In this way you can never load kernel data segments during IRQ handlers and the kernel API, and just let the kernel "auto-correct" if malicious CPL=3 tried to mess things up. Because segment register loads are slow (and because most user-space software isn't malicous) this can improve performance.

Note that there are a few restrictions:
  • If you use a segment register for "task local storage" then potentially malicious CPL=3 code can also load its "task local storage" segment into DS, ES, FS or GS. I've always used paging to create "thread specific storage" instead, so I've never had to care about this.
  • If you use virtual8086 mode; then it will break everything (if an IRQ handler interrupts a virtual8086 mode task, then the kernel would end up using "nonsense real mode" values in segment registers). This is one of the reasons I started refusing to use Virtual8086 mode originally (back before UEFI and long mode existed).

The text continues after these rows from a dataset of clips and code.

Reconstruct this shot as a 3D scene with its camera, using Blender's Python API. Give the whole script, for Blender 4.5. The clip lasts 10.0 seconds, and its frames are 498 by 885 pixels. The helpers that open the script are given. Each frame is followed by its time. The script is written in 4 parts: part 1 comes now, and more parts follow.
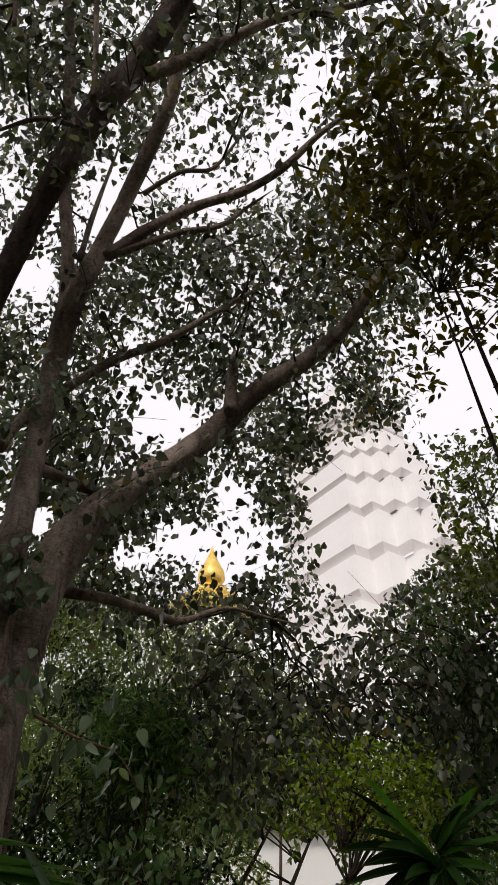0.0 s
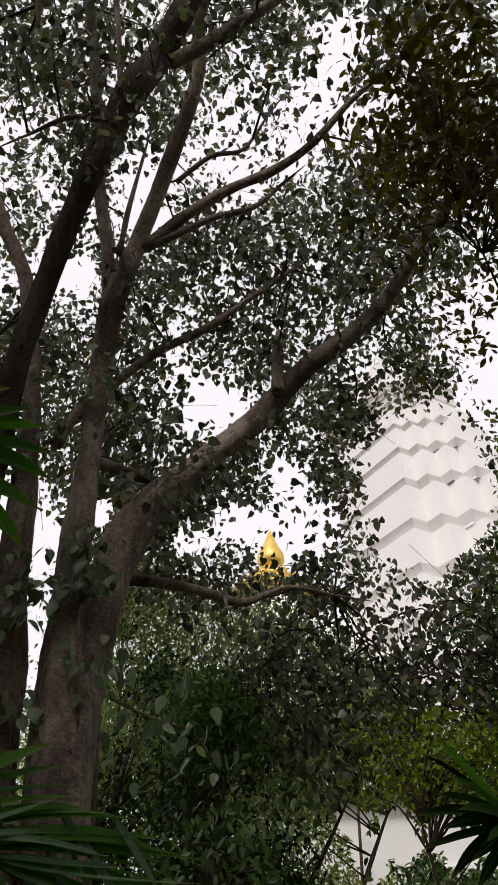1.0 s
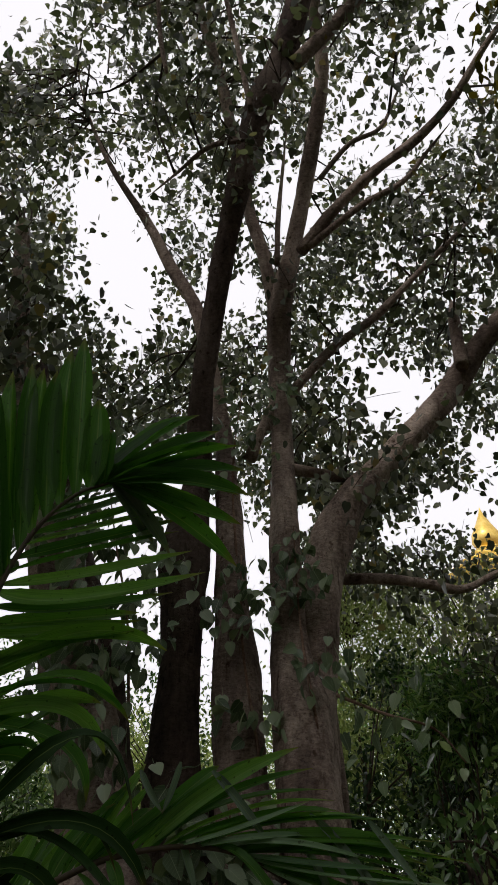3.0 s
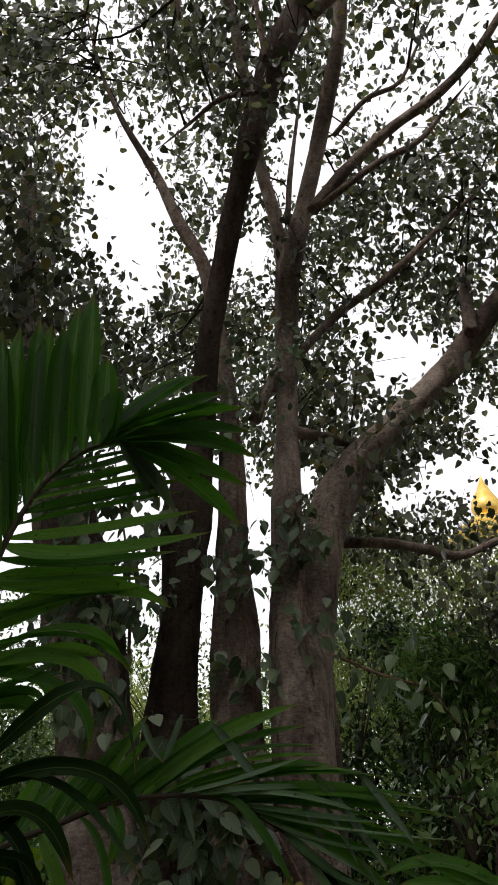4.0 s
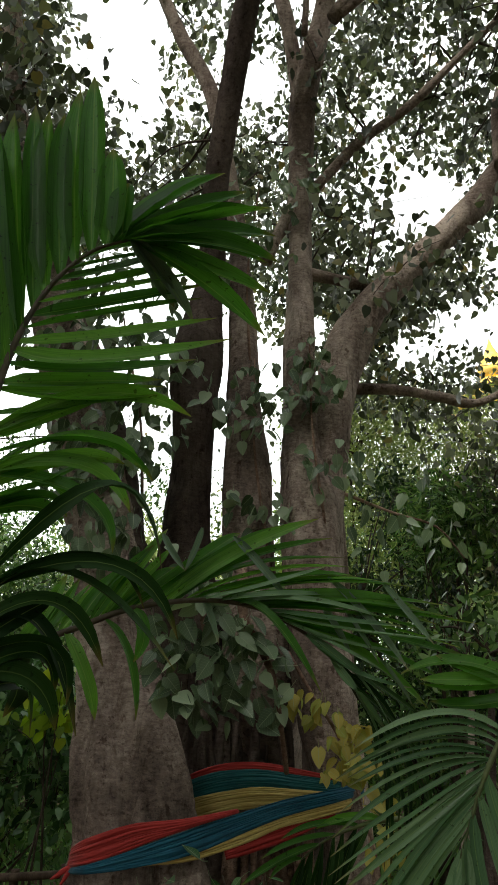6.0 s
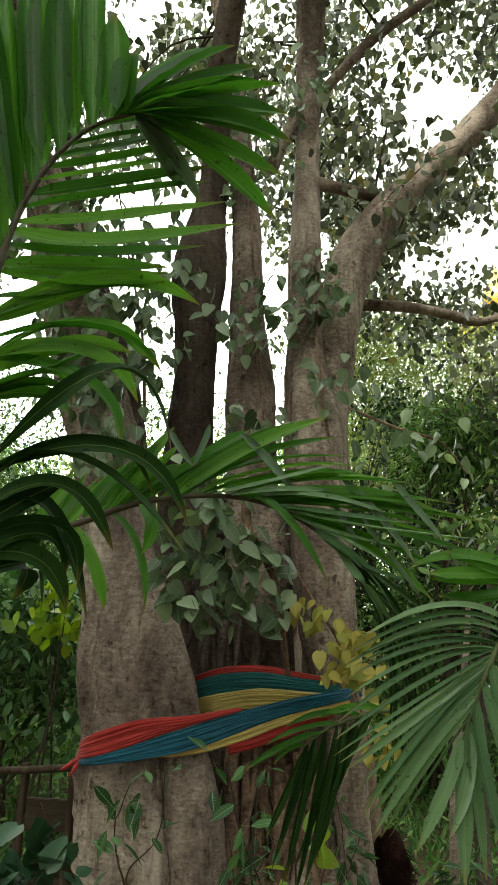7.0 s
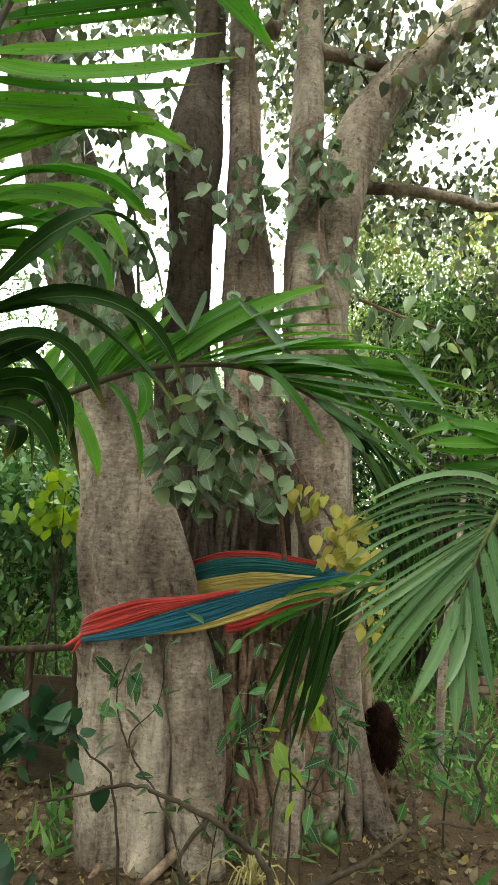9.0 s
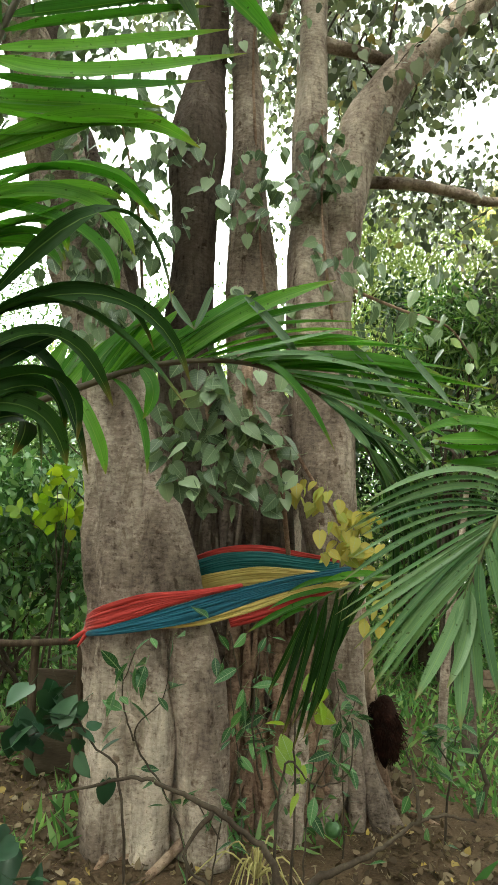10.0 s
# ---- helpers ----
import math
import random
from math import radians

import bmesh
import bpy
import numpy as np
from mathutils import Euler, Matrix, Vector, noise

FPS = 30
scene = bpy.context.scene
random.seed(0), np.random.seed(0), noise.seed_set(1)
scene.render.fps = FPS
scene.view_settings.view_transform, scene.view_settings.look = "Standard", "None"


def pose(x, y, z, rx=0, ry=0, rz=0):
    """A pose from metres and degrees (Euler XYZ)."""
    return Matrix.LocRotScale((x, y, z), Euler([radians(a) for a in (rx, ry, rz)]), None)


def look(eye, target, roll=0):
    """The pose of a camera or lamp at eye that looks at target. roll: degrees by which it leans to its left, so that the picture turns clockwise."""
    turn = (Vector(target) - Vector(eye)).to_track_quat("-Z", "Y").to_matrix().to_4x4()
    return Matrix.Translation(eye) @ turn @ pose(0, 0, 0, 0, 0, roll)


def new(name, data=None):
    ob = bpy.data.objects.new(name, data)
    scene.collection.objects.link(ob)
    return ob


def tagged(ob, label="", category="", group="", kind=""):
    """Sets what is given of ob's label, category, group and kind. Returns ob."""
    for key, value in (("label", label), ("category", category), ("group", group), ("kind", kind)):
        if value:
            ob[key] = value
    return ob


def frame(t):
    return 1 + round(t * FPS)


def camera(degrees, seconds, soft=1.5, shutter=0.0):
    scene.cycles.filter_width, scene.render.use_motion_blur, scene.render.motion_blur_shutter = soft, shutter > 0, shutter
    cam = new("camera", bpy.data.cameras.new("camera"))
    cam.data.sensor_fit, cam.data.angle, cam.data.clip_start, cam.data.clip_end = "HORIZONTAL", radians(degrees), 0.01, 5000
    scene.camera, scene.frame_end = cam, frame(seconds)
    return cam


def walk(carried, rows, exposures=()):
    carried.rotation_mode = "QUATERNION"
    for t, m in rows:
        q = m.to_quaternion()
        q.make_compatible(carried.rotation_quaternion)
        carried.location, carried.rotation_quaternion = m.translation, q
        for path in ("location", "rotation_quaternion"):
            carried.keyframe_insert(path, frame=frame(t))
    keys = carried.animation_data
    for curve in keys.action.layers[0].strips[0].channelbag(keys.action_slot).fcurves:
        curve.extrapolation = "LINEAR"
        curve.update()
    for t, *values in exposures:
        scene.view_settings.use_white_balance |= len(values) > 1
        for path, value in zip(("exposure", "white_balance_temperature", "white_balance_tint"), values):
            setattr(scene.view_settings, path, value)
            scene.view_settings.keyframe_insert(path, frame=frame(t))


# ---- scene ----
cam = camera(40.5, 10.0)
PATH = [
    (0, (0.083, -0.032, 1.532), (0.732, 1.39, 2.780), -0.5),
    (0.5, (0.089, -0.02, 1.535), (0.705, 1.436, 2.760), -1.2),
    (1, (0.073, -0.035, 1.511), (0.595, 1.471, 2.720), -1.3),
    (1.5, (0.077, -0.017, 1.527), (0.47, 1.524, 2.740), -0.9),
    (2, (0.057, -0.002, 1.546), (0.325, 1.565, 2.760), -0.2),
    (2.5, (0.07, -0.016, 1.536), (0.17, 1.583, 2.733), 0.5),
    (3, (0.081, -0.036, 1.523), (0.055, 1.562, 2.726), 0.8),
    (4.5, (0.048, -0.032, 1.527), (0.021, 1.684, 2.554), 2.9),
    (5, (0.027, 0.029, 1.511), (-0.014, 1.791, 2.457), 2.8),
    (5.5, (0.029, 0.084, 1.487), (-0.004, 1.892, 2.340), 2.6),
    (7, (0.006, 0.19, 1.390), (-0.012, 2.109, 1.950), 3.0),
    (7.5, (-0.007, 0.218, 1.367), (-0.007, 2.166, 1.821), 2.9),
    (8, (0.006, 0.247, 1.333), (0.003, 2.215, 1.691), 2.9),
    (8.5, (0.011, 0.259, 1.327), (0.007, 2.233, 1.648), 2.8),
    (9, (0.01, 0.264, 1.320), (0.013, 2.243, 1.609), 3.0),
    (9.5, (0.006, 0.263, 1.319), (0.004, 2.243, 1.599), 3.0),
    (10, (0.0, 0.256, 1.322), (-0.001, 2.237, 1.594), 3.0),
]
walk(cam, [(t, look(eye, target, roll)) for t, eye, target, roll in PATH],
     exposures=[(0, -1.4, 6600, 17), (1.5, -1.45, 6600, 17), (3.0, -1.4, 6500, 15), (5.0, -0.85, 6500, 14), (5.6, -0.65, 6500, 9), (6.9, 0.48, 6850, -2), (8.0, 1.1, 6800, -6), (10, 1.4, 6800, -6)])

# ---- sky and light: a bright overcast ----
world = bpy.data.worlds.new("world")
scene.world = world
world.use_nodes = True
wn, wl = world.node_tree.nodes, world.node_tree.links
sky = wn.new("ShaderNodeTexSky")
sky.sky_type = "NISHITA"
sky.sun_disc = False
sky.sun_elevation, sky.sun_rotation = radians(40), radians(214)
sky.dust_density, sky.air_density = 6.0, 1.0
pale = wn.new("ShaderNodeMixRGB")
pale.inputs[0].default_value = 0.82
pale.inputs[2].default_value = (20.5, 20.6, 20.8, 1)
wl.new(sky.outputs[0], pale.inputs[1])
wl.new(pale.outputs[0], wn["Background"].inputs[0])
wn["Background"].inputs[1].default_value = 0.15
sun = new("sun", bpy.data.lights.new("sun", "SUN"))
sun.data.energy, sun.data.angle, sun.data.color = 3.5, radians(11), (1.0, 0.96, 0.9)
sun.matrix_world = look((-8.56, -12.7, 12.85), (0, 0, 0))


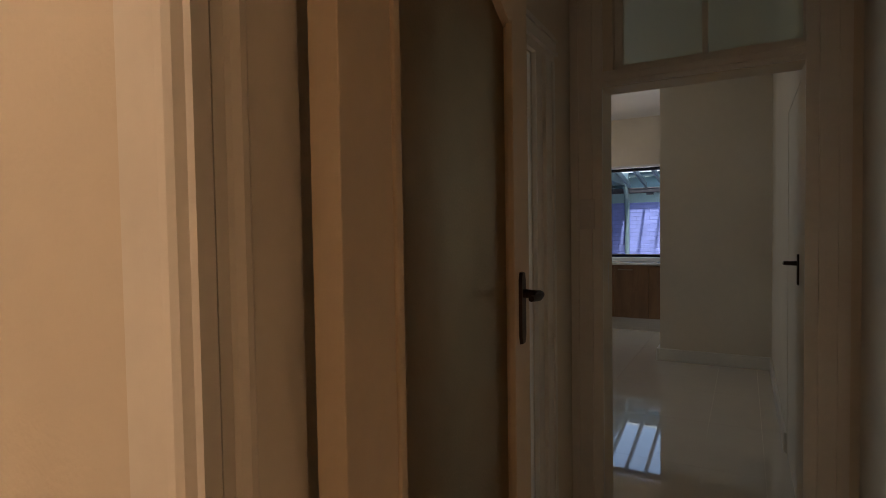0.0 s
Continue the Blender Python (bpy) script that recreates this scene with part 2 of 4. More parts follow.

Fortunately (now that UEFI and long mode do exist) there's even less reason to want to use Virtual8086 mode.
For both of these cases; there's no sane way to avoid loading kernel data segments during IRQ handlers.


Cheers,

Brendan

Re: Set 'em and Forget 'em

Posted: Mon Mar 20, 2017 8:02 am
by onlyonemac
It's common these days to avoid using the segment registers for anything other than changing privilege level when required, and to use paging for memory protection. Paging makes the segmentation model redundant, and the only times you should ever have to change the segment registers if you're using paging is to get around a privilege level limitation imposed by the fact that, even if you don't use it, the segmentation system still exists and is still active.

Of course, you can always design your OS in another way that uses paging and segmentation alongside each other. I can't quite think of a situation where that would be a good design choice, but it's possible that someone might find an interesting way to use both together.